Madyson

By Father Patrick Hannon, C.S.C., ’82, who returns to The Bluff this summer to teach theology and be pastoral resident in Kenna Hall. Pat is the author most recently of The Geography of God’s Mercy.

When the phone rings at two in the morning, you know it’s not good news. For those of the Irish persuasion for whom the grim reaper is a familiar cousin, such calls prompt a single response: “Who’s dead now?”

This is all the more so for a parish priest, so when the phone rang a month ago, I knew the news was bad. Sure enough, it was the hospital. A young mother had brought her little girl, not breathing, to the emergency room, and had asked for a priest.

I ran into the night. The streets were empty and still. A few miles away a child was in awful distress, her mother was no doubt paralyzed by fear, and except for the nurses and doctors on call this morning, the only other person on earth aware of the girl in danger was me.

When I arrived at the hospital the nurse on duty told me the girl had died. Her name was Madyson. She was four years old. I sat in the nurse’s station and waited for her mother. An hour went by, and then suddenly the doors to the unit opened wide and a little girl was wheeled in, with what seemed like a dozen lines and tubes attached to her body. She was surrounded by emergency personnel. One of the nurses told me the girl was Madyson, and that somehow they’d managed to get her heart pumping again.

Whenever a child is brought to the hospital under such circumstances, the police are called to investigate, and as I waited for another hour to talk to Madyson’s mother it dawned on me that there might be something sinister to Madyson’s fragile state.

She had gone to bed feeling fine, the mother told the attending doctor. No, she hadn’t fallen. Well, actually, a day earlier she did fall on the ice outside the house. I had gone into her room to check on her at around midnight, and she wouldn’t wake up. My boyfriend and
I tried to wake her, but she wouldn’t wake. We checked for a heart beat, and we couldn’t find one, so we started CPR.

I stood by the mother as she recounted the details over and over. Ten yards away seven nurses were attending to Madyson, who lay motionless.
Another hour passed, and another doctor quizzed the mother. I stood next to the mother, my arms around her shivering shoulders. The doctor asked the mother dozens of questions, and I saw that she, the doctor, wasn’t buying the mother’s story. Her eyes betrayed a subtle disgust — you had to look closely to see it — as if she had been down this road before.

I began to feel horror.

The doctor left and the mother asked if she might see Madyson. I went with her and together we stood at the girl’s bedside.

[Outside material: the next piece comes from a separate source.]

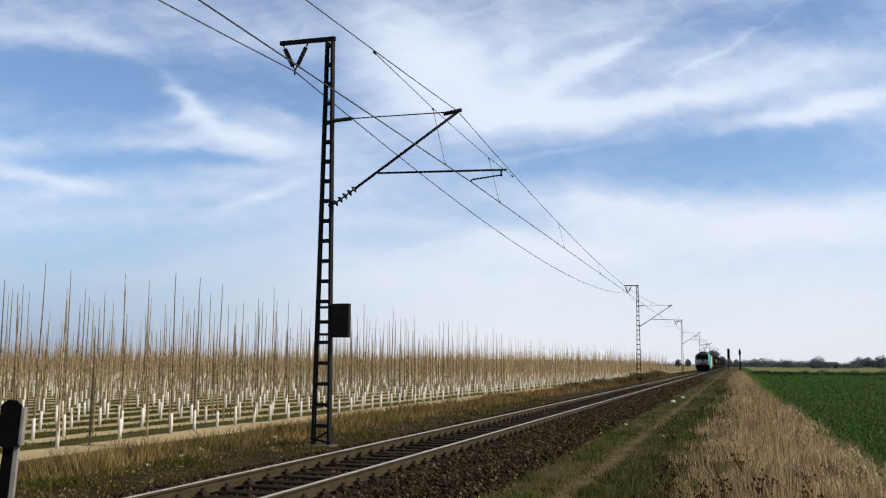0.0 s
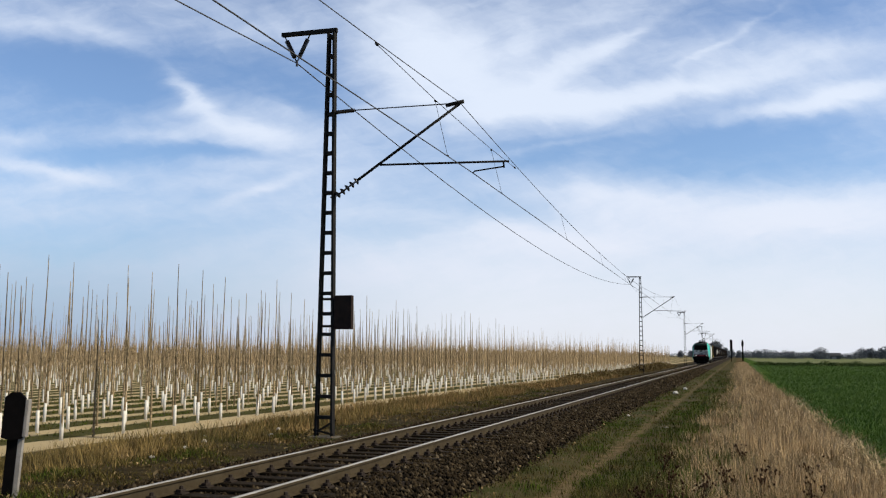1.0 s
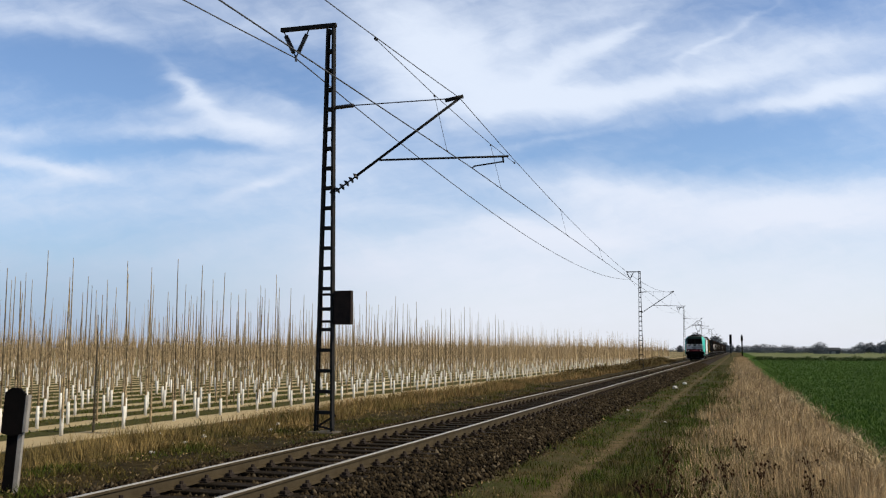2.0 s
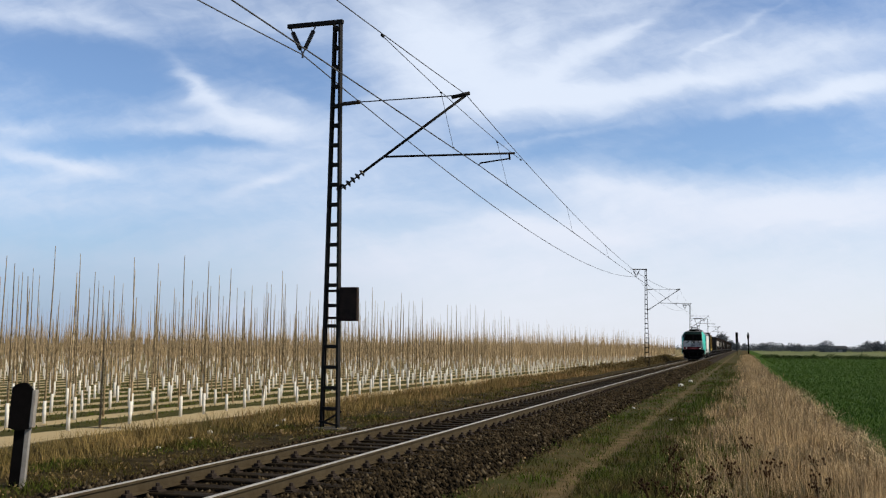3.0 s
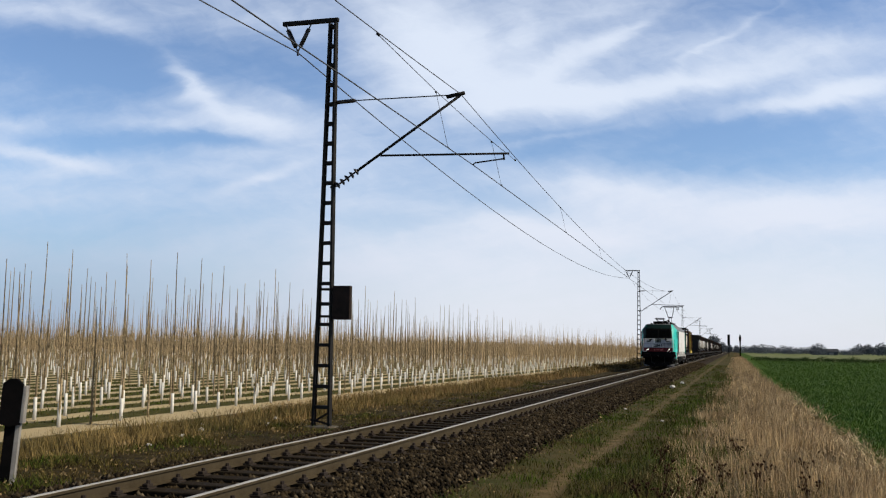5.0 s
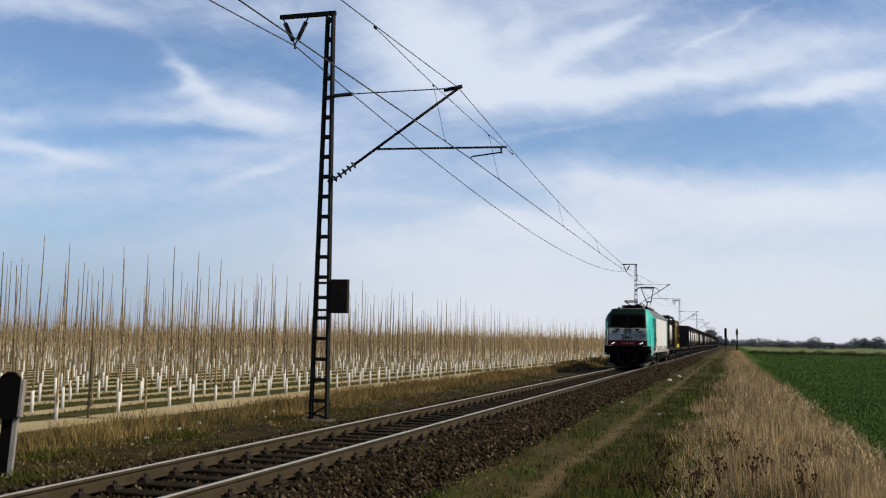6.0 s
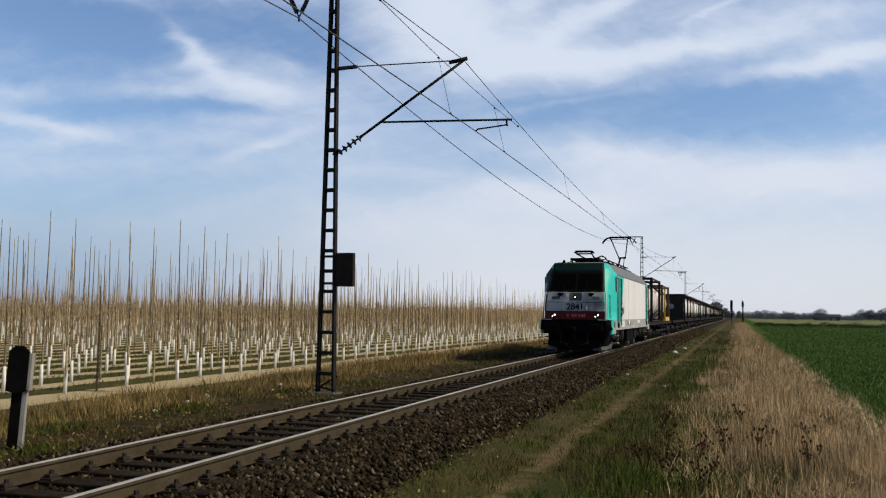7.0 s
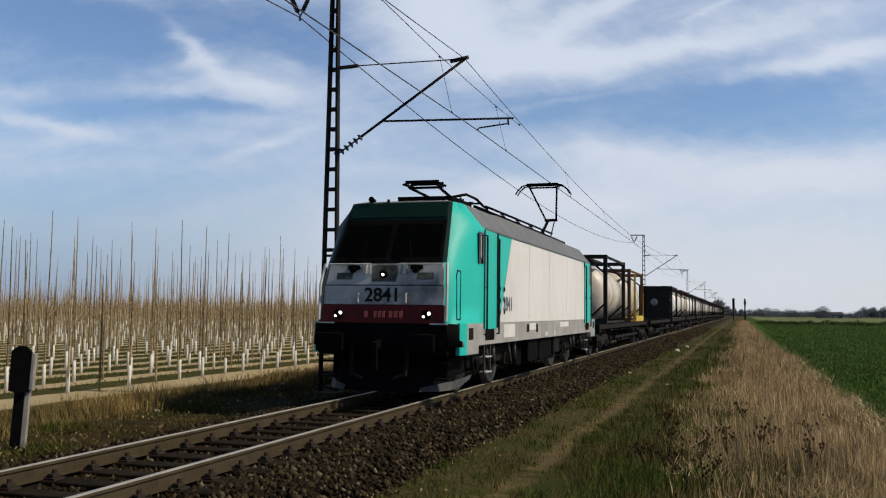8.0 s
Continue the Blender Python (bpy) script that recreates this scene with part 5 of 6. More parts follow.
def tree_variant(i):
    """bare whip: a thin tapering stem, short upright shoots, and mostly a white guard round the foot"""
    r = np.random.default_rng(100 + i)
    h = (4.9, 4.5, 3.8, 4.7, 3.4, 4.3, 3.1, 4.8, 4.0, 3.5)[i]
    t = thing("nursery_tree", pose(0, 0, -50), "bare young tree whip with a white guard round its foot" if i % 4 != 2 else "bare young tree whip without a guard", "tree", "young trees of the nursery")
    pts = stem_path(r, h)
    bm = bmesh.new()
    tube(bm, pts, [0.030 * (1 - k / 9.6) ** 0.9 + 0.006 for k in range(10)])
    part("stem", bm, M_BARK, t)
    for s in range(int(r.integers(7, 12))):
        k = min(0.85, r.uniform(1.3, 2.5) / h)
        a = pts[int(k * 9)].lerp(pts[min(9, int(k * 9) + 1)], k * 9 - int(k * 9))
        az = r.uniform(0, 6.28)
        ln_ = r.uniform(0.2, 0.55)
        d = Vector((math.cos(az) * 0.30, math.sin(az) * 0.30, 1.0)).normalized() * ln_
        bm = bmesh.new()
        tube(bm, [a, a + d * 0.5 + Vector((d.x * 0.15, d.y * 0.15, 0)), a + d], [0.008, 0.006, 0.003], 3)
        part("shoot", bm, M_BARK, t)
    if i % 4 != 2:
        bm = bmesh.new()
        gh = r.uniform(0.52, 0.64)
        lathe(bm, [(0.045, -0.05), (0.047, gh * 0.5), (0.043, gh), (0.036, gh), (0.038, gh * 0.5), (0.038, -0.05)], 10, "z")
        part("trunk_guard", bm, M_GUARD, t, "white plastic trunk guard")
    return t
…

Come on, baby, the mother whispered. Wake up, baby.

I thought I was going to be sick.

The mother asked if she could call her boyfriend. A nurse handed her the phone.

Are you coming down? she asked, and then she listened silently for a few moments, and then she hung up with-out another word. A few minutes lat-er another nurse came in and told the mother that there were two detectives who had a few questions for her. She left the room and I never saw her again.

I was alone with Madyson. Her hair was in pigtails and her left arm was wrapped around a teddy bear.

How is it possible, I thought, for anyone to harm a child? What would possess anyone to hurt a child?

A day later, the local newspaper announced the arrest of the mother and the boyfriend on charges of attempted murder. They later confessed that Madyson had endured physical and sexual abuse for a year.

But that night, as I stood there by her bed, before I knew the sickening details, I anointed her forehead and the palms of her hands with oil, and prayed. God, our Father, I whispered, we have anointed your child Madyson with the oil of healing and peace. Caress her, shelter her, and keep her in your tender care. We ask this in the name of Jesus the Lord. Amen.

It was near dawn when I left the hospital. I shook my fist at God that morning. How can we account for such evil in a world that our Catholic faith tells us is holy? For me a dismissive reference to the power of sin will no longer suffice. Such antiseptic sophistry is cold comfort to the victims of sin, and an insult to those who survive. What is our response to such abject evil?

Anger is good place to start. Let fury settle into your stomach until you want to throw up. And then let your pulse quicken and your face redden and your eyes fill with tears and rage.

Then pray. Pray as if your life depends on it, for it does. Pray for God to heal the wounds of this world with bandages and salve and balm created from human hands and human hearts, for those are what God is in this world. Pray that we might have the courage to rage but not surrender to rage. Pray that we have the guts to do what Jesus did on the cross: to fight for each breath if only to utter words of mercy and forgiveness, because we believe, we really do, that forgiveness is stronger than sin, and mercy is the one thing evil cannot defeat.